Monday, July 4, 2011

Careful What You Complain About

This post's inspiration is this HBR post from Michael Schrage. Read it. It's all about a company leader's need to pay attention to his/her people's complaints about their customers.

Few things say more about organizational culture and character than how employees complain about the customers and clients they serve.

The same is true, I think, about association staff and what they say about association members. I've heard it throughout my career--execs complaining about their board, staffers complaining about their members; complaining about how short-sighted and awful they are. It always reminds me of that joke about IT Guys. "You know, my computer network would work just fine if it wasn't for all these stupid people screwing it up all the time." Well, here's a newsflash for those IT Guys: the "stupid people" are why you have your computer network. It has to serve their needs (not your esoteric desires). It has no point without them. And guess what, association professionals? The same concept applies to you and your members.

Sure there are situations where associations and association members should part ways. Most often that’s decided by members when they decide to stop paying their dues because they don’t see the value. Occasionally that’s decided by associations when members act unethically or otherwise break the social contract.
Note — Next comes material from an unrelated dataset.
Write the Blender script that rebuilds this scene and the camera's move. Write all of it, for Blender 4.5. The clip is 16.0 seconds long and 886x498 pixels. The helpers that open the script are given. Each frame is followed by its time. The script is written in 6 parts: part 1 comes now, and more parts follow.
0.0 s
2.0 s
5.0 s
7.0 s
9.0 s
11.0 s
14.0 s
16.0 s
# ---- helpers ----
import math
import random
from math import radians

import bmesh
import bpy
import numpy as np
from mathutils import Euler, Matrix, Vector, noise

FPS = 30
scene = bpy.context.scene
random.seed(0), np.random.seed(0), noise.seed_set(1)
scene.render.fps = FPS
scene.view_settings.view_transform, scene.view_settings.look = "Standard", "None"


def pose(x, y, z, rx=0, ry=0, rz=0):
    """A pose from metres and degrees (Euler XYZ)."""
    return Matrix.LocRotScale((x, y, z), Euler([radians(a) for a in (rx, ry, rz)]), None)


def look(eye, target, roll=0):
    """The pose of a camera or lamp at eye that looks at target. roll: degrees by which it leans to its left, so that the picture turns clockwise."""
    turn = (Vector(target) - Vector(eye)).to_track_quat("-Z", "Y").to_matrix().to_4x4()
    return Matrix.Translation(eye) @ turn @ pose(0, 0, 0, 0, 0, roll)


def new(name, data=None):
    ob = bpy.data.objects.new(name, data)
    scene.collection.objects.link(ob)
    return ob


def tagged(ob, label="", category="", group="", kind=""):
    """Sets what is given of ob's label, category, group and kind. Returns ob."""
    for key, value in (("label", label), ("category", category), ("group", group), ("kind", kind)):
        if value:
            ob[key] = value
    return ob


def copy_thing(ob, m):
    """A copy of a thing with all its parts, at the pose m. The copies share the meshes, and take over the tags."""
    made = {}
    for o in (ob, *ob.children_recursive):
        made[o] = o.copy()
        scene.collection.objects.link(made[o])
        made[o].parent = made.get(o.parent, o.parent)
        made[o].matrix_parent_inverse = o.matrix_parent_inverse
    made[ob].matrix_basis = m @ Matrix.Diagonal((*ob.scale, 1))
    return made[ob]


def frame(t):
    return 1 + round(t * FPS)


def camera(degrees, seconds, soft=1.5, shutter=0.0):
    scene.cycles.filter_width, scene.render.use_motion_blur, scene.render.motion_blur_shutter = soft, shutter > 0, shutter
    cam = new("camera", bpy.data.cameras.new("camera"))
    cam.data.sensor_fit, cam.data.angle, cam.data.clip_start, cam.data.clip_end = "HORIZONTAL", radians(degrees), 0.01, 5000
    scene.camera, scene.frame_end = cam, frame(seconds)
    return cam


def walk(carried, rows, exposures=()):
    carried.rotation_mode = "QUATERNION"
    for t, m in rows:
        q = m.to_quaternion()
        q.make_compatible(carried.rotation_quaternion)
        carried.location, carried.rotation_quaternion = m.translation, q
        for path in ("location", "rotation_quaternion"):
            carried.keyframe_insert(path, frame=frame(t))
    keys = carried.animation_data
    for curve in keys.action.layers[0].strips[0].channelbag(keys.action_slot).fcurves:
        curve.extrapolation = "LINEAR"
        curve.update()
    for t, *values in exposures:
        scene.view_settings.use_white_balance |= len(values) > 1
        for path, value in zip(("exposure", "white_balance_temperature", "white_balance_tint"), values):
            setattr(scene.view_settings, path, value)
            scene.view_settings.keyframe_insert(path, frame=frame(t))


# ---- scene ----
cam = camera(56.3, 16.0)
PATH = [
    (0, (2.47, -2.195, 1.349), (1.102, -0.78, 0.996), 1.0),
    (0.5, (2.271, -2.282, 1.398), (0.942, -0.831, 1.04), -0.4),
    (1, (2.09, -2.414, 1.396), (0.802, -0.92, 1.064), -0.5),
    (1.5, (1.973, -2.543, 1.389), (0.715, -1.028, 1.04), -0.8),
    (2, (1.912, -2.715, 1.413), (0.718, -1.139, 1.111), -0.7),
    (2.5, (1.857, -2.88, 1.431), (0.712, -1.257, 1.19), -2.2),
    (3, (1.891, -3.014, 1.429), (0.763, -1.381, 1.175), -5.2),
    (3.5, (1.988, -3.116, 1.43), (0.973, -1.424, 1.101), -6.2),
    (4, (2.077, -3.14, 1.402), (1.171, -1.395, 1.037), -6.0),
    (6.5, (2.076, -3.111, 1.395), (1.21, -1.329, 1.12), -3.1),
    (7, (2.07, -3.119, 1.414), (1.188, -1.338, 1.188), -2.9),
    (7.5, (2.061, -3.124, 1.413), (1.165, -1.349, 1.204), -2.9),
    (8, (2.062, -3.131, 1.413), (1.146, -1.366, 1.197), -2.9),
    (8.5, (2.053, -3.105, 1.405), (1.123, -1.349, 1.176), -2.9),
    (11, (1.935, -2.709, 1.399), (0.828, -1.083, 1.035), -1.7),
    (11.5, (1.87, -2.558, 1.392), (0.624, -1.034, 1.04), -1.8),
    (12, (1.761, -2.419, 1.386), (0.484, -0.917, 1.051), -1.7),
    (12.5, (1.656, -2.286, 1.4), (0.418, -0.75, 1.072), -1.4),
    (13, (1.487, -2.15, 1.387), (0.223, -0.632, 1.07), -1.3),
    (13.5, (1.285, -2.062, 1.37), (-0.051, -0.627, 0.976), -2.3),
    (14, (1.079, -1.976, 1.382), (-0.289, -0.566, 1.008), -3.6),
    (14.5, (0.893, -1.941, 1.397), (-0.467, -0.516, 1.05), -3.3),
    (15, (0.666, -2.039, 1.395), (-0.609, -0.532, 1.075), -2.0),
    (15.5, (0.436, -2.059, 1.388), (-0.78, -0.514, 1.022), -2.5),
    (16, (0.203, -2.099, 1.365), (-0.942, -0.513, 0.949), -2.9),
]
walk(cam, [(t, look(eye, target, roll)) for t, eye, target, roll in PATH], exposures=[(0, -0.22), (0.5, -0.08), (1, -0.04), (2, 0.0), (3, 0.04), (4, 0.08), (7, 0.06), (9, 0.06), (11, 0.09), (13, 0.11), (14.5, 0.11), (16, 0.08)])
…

But outside of those situations, I think it's important for association staffers to put things in the proper perspective. And ideally, I think that perspective has to transcend the conception of members being your customers.
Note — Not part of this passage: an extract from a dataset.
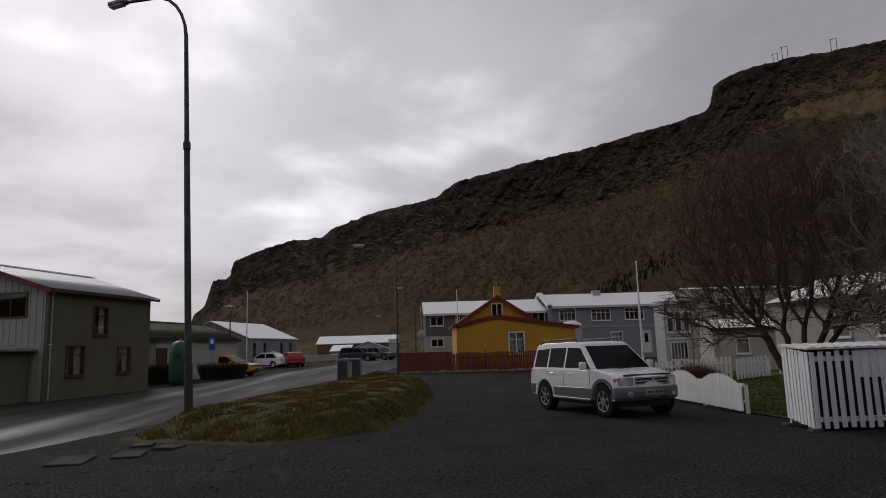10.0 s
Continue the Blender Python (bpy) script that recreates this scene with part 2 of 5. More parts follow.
def ground_material():
    m = bpy.data.materials.new("hill_and_yard_ground")
    m.use_nodes = True
    nt = m.node_tree
    p = nt.nodes["Principled BSDF"]
    co = nt.nodes.new("ShaderNodeTexCoord").outputs["Object"]

    def nz(s, d=6, r=0.6, squash=None):
        n = nt.nodes.new("ShaderNodeTexNoise")
        n.inputs["Scale"].default_value, n.inputs["Detail"].default_value, n.inputs["Roughness"].default_value = s, d, r
        v = co
        if squash:
            mp = nt.nodes.new("ShaderNodeMapping")
            mp.inputs["Scale"].default_value = squash
            nt.links.new(co, mp.inputs[0])
            v = mp.outputs[0]
        nt.links.new(v, n.inputs["Vector"])
        return n.outputs["Fac"]

    def rng(f, lo, hi, a=0.0, b=1.0):
        n = nt.nodes.new("ShaderNodeMapRange")
        n.inputs[1].default_value, n.inputs[2].default_value, n.inputs[3].default_value, n.inputs[4].default_value = lo, hi, a, b
        nt.links.new(f, n.inputs[0])
        return n.outputs[0]

    def mix(f, a, b):
        n = nt.nodes.new("ShaderNodeMix")
        n.data_type = "RGBA"
        for i, v in ((0, f), (6, a), (7, b)):
            if isinstance(v, tuple):
                n.inputs[i].default_value = (*v, 1)
            elif isinstance(v, float):
                n.inputs[i].default_value = v
            else:
                nt.links.new(v, n.inputs[i])
        return n.outputs[2]

    def mul(a, b):
        n = nt.nodes.new("ShaderNodeMath")
        n.operation = "MULTIPLY"
        nt.links.new(a, n.inputs[0])
        nt.links.new(b, n.inputs[1])
        return n.outputs[0]

    def attr(name):
        a = nt.nodes.new("ShaderNodeAttribute")
        a.attribute_name = name
        s = nt.nodes.new("ShaderNodeSeparateColor")
        nt.links.new(a.outputs["Color"], s.inputs[0])
        return s.outputs

    def add(*terms):
        out = None
        for t in terms:
            if out is None:
                out = t
                continue
            n = nt.nodes.new("ShaderNodeMath")
            n.operation = "ADD"
            nt.links.new(out, n.inputs[0])
            nt.links.new(t, n.inputs[1])
            out = n.outputs[0]
        return out

    c1, c2 = attr("cover"), attr("near_cover")
    up_z = nt.nodes.new("ShaderNodeSeparateXYZ")
    nt.links.new(nt.nodes.new("ShaderNodeNewGeometry").outputs["Normal"], up_z.inputs[0])
    steep = rng(up_z.outputs[2], 0.52, 0.88, 0.75, 0.0)
    # winter grass, heather and bare tufts of the near slopes, clump shading painted in
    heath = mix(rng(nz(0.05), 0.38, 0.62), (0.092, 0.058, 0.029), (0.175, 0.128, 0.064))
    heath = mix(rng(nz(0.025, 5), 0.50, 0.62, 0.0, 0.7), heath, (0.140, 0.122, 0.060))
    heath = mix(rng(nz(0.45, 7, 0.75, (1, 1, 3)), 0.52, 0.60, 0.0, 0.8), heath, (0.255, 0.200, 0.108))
    # near-black noise: shading between clumps put into the colour, beside the grass's own tones
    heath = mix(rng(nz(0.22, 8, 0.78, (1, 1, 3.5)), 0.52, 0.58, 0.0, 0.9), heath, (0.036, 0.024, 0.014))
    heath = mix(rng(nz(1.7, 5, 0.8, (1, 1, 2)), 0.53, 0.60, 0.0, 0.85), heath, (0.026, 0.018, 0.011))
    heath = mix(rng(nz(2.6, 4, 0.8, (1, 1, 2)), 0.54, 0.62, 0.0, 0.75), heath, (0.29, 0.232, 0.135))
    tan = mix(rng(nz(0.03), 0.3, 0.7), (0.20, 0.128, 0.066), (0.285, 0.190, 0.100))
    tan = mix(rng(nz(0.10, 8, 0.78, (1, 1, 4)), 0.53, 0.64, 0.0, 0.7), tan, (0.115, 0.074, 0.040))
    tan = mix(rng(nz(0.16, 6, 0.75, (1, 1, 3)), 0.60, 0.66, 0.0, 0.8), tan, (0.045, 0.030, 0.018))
    # cliffs: basalt where steep, tufts of brown and olive grass on the ledges between
    veg = mix(rng(nz(0.018, 5), 0.40, 0.62), (0.066, 0.040, 0.024), (0.080, 0.061, 0.033))
    veg = mix(rng(nz(0.11, 8, 0.8), 0.50, 0.62, 0.0, 0.7), veg, (0.135, 0.098, 0.055))
    veg = mix(rng(nz(0.30, 7, 0.8), 0.52, 0.62, 0.0, 0.8), veg, (0.030, 0.022, 0.015))
    basalt = mix(rng(nz(0.09, 9, 0.8, (1, 1, 1.6)), 0.40, 0.62), (0.020, 0.017, 0.015), (0.070, 0.054, 0.043))
    basalt = mix(rng(nz(0.020, 5), 0.52, 0.64, 0.0, 0.6), basalt, (0.070, 0.042, 0.028))
    bare = rng(add(steep, rng(nz(0.055, 8, 0.75), 0.3, 0.7, -0.45, 0.45), rng(nz(0.24, 6, 0.8), 0.3, 0.7, -0.25, 0.25), rng(c2[1], 0.0, 1.0, 0.0, 0.45)), 0.16, 0.44)
    rock = mix(bare, veg, basalt)
    ochre = mix(rng(nz(0.08, 8, 0.8), 0.42, 0.60), (0.056, 0.035, 0.020), (0.135, 0.086, 0.044))
    rock = mix(c2[2], rock, ochre)
    green = mix(rng(nz(0.5), 0.35, 0.65), (0.045, 0.052, 0.016), (0.085, 0.075, 0.025))
    gravel = mix(rng(nz(22.0, 5, 0.85), 0.42, 0.66), (0.007, 0.007, 0.008), (0.105, 0.101, 0.098))
    gravel = mix(rng(nz(0.5, 5), 0.45, 0.7, 0.0, 0.6), gravel, (0.018, 0.017, 0.017))
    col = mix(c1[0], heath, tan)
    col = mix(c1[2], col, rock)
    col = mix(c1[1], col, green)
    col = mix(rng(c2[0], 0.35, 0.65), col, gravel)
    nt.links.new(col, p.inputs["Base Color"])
    p.inputs["Roughness"].default_value = 0.9
    p.inputs["Specular IOR Level"].default_value = 0.03
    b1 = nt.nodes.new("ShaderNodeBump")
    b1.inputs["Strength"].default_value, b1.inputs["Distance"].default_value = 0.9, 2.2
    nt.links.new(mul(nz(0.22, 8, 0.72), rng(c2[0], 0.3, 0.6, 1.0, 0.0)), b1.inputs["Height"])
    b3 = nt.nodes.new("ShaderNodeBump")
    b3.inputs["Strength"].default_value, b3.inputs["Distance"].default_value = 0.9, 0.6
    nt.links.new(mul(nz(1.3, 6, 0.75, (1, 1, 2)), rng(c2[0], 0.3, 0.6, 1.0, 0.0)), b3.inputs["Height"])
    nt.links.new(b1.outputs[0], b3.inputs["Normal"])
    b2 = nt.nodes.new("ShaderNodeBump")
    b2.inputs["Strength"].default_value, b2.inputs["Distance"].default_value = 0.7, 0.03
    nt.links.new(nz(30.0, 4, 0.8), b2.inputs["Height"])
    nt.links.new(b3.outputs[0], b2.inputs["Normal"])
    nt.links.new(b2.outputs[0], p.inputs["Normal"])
    return m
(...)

In know. It’s an analogy I use all the time. If you read this blog regularly, you know I’m fascinated by what the for-profit world can teach associations about governance and innovation. But thinking of your members as “them”, as customers whose needs you must serve, creates an artificial barrier between you and them you can't afford.

You and your members are on the same team. More than that, I'd say you’re equal partners in a single model of success. If you wouldn’t tolerate a member of your staff talking trash about another member of your staff, don’t let the same things happen between your staff and your members. If they don't see your members as partners in your mutual success, you probably won't succeed in anything you set out to do. Unless your goal is simply to make a profit off your customers.